Yes. Under the PRA SS13/16 aggregation rule, a buy-to-let mortgaged jointly between two people counts as one full property for each of them, not half each. Two spouses who jointly own four mortgaged buy-to-lets are therefore both portfolio landlords, even though the household only owns four properties between them.
Do properties held in a limited company count towards portfolio landlord status?
Yes. The PRA definition aggregates mortgaged buy-to-let properties held personally with those held in any limited company in which the borrower has an interest, typically as director or shareholder. A landlord with two personal-name buy-to-lets and two more inside an SPV (special purpose vehicle, a company set up solely to hold property) is a portfolio landlord on application five.
Does an unmortgaged property count towards the portfolio landlord threshold?
Usually not towards the four-property count itself, because the PRA wording is four or more distinctly mortgaged buy-to-lets. However, as of June 2026 a minority of lenders count unencumbered rental properties towards their own internal threshold, and almost all lenders require unencumbered properties to be disclosed on the portfolio schedule, where their rent and value feed the aggregate assessment.
What extra documents does a portfolio landlord need for a mortgage application?
Four items beyond a standard buy-to-let application: a property-by-property portfolio schedule (address, value, mortgage balance, lender, rate, rent), a business plan setting out strategy for the portfolio, a 12-month cash flow statement for the rental business, and a statement of assets and liabilities. The PRA requires the lender to assess all four; the depth of scrutiny varies by lender.
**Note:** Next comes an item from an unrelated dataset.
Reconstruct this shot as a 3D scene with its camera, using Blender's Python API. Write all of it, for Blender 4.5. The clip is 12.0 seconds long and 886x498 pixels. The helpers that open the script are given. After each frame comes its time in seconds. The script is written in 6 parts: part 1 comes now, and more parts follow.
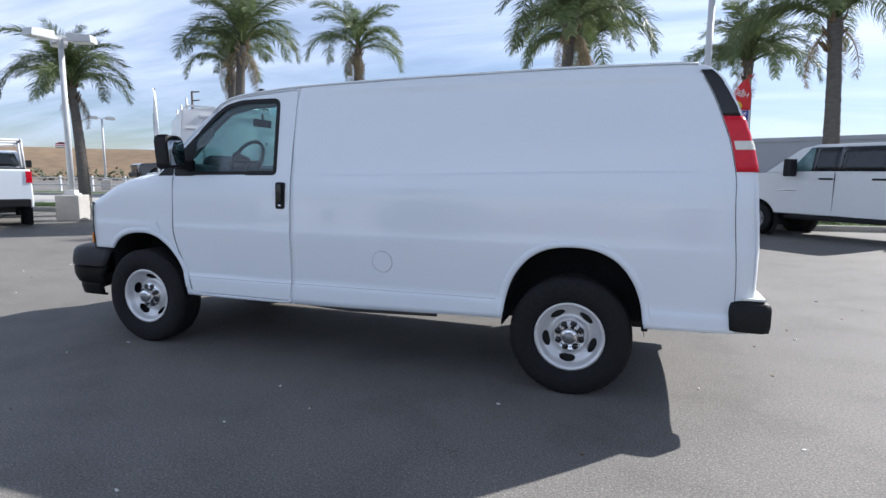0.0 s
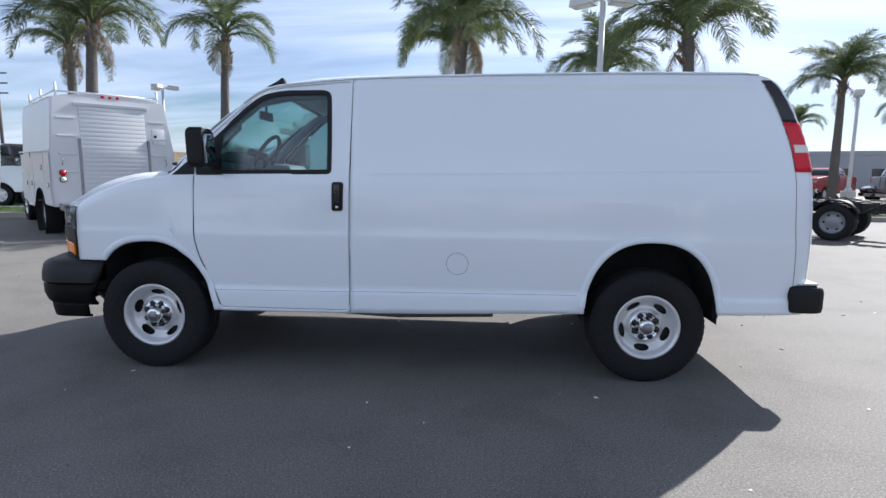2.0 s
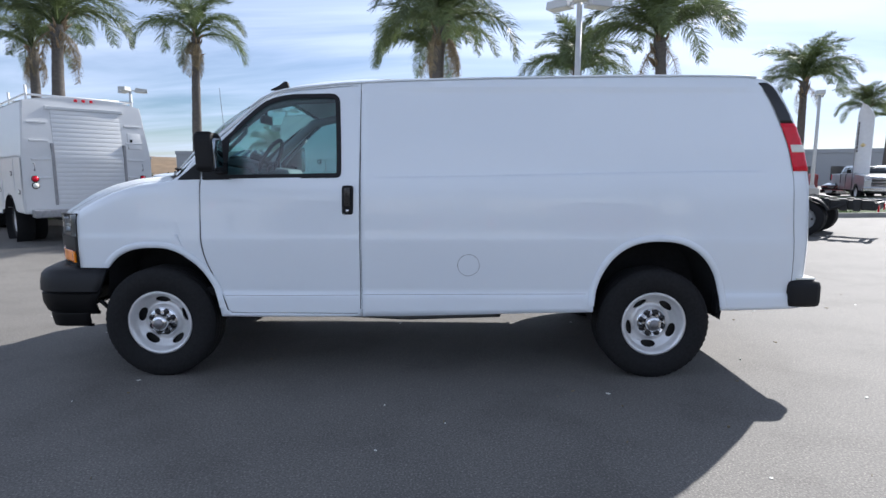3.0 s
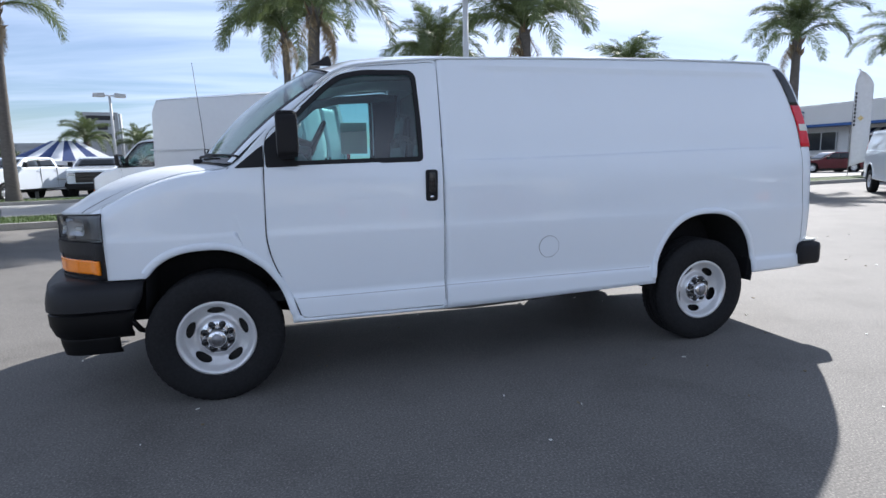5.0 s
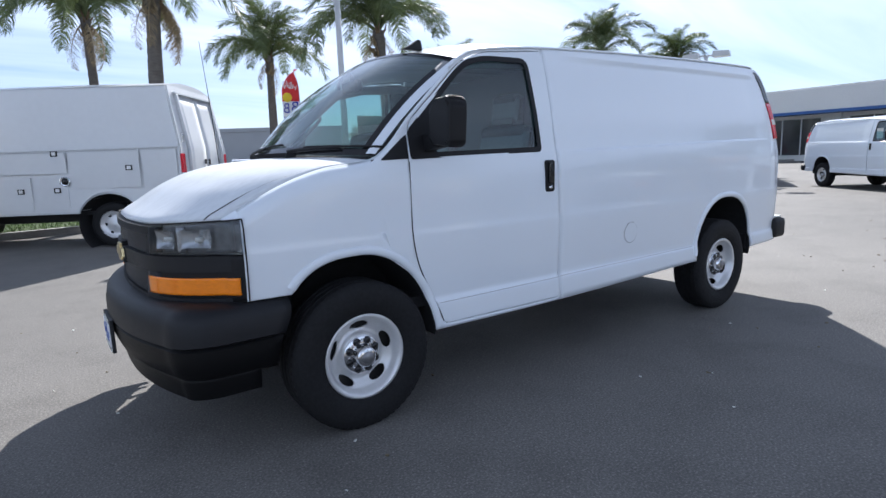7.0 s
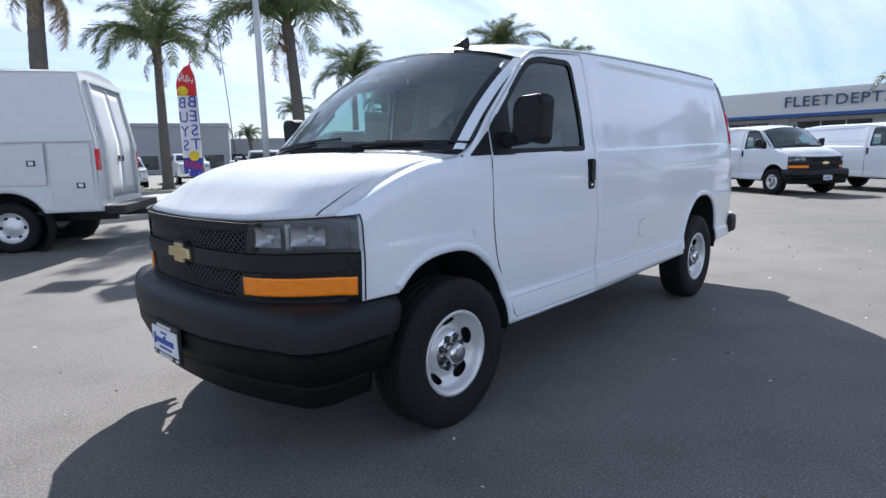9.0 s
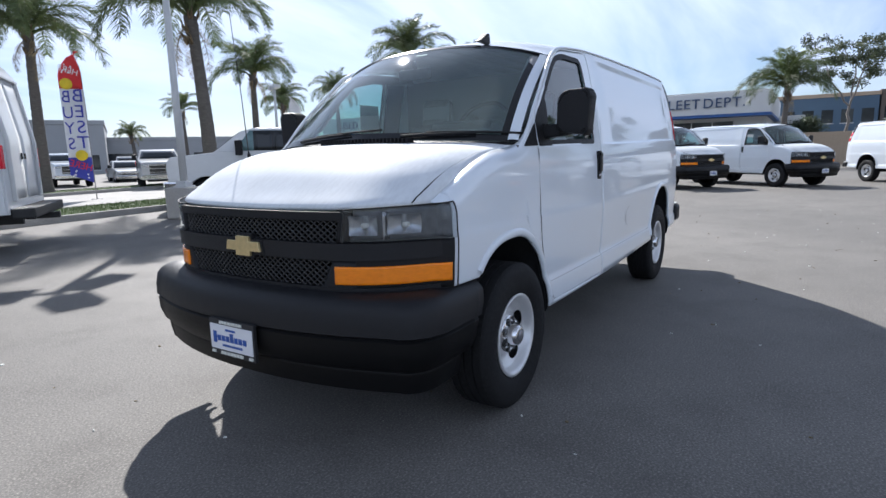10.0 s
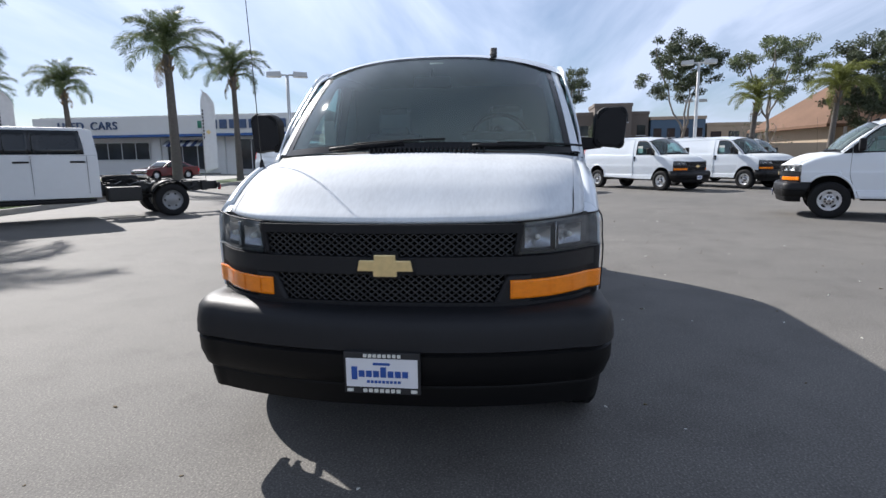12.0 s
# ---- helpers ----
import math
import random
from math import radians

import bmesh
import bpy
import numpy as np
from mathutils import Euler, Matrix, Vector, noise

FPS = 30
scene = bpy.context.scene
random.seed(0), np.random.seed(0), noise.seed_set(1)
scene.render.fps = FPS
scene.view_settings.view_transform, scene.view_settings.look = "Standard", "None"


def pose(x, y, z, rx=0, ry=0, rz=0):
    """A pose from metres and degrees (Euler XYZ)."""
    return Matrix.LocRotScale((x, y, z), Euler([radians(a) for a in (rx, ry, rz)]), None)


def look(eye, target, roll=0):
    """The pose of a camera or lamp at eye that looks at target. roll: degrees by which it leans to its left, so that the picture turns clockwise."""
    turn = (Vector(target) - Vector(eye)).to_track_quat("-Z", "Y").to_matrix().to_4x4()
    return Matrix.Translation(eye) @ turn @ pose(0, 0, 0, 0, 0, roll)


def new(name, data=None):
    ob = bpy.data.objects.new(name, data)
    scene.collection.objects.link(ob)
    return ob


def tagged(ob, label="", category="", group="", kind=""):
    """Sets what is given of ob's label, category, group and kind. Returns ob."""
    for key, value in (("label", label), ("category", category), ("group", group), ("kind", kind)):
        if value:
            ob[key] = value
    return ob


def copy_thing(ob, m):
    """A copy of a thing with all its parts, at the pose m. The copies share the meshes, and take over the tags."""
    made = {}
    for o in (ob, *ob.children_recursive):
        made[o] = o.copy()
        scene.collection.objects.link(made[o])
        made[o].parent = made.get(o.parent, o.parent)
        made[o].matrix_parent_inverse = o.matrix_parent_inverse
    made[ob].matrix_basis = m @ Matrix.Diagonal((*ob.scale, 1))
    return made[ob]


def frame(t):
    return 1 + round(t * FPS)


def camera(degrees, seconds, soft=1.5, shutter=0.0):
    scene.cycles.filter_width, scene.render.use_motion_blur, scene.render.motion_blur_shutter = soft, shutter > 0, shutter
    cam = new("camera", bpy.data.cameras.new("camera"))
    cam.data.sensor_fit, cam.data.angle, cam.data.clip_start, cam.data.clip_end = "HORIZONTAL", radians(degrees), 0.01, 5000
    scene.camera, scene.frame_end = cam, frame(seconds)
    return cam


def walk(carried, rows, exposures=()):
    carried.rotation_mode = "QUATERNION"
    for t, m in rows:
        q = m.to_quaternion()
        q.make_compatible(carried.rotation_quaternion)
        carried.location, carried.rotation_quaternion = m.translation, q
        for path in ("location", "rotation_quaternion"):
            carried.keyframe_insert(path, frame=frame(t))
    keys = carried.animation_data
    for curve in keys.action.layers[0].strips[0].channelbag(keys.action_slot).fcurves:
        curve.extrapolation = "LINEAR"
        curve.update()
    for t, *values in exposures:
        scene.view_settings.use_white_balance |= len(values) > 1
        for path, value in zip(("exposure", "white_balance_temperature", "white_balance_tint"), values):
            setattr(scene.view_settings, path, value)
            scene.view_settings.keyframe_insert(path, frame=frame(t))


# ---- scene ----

Do portfolio landlords pay higher mortgage rates?
Not automatically. Portfolio landlord status changes the underwriting process, not the price list: the same products at the same rates are generally available, as of June 2026. The practical cost is in eligibility, because lenders apply portfolio-wide tests, typically an aggregate LTV cap of 65-75% and a portfolio-wide interest coverage requirement of 125-145%, and a book that fails them is declined regardless of how strong the new property is.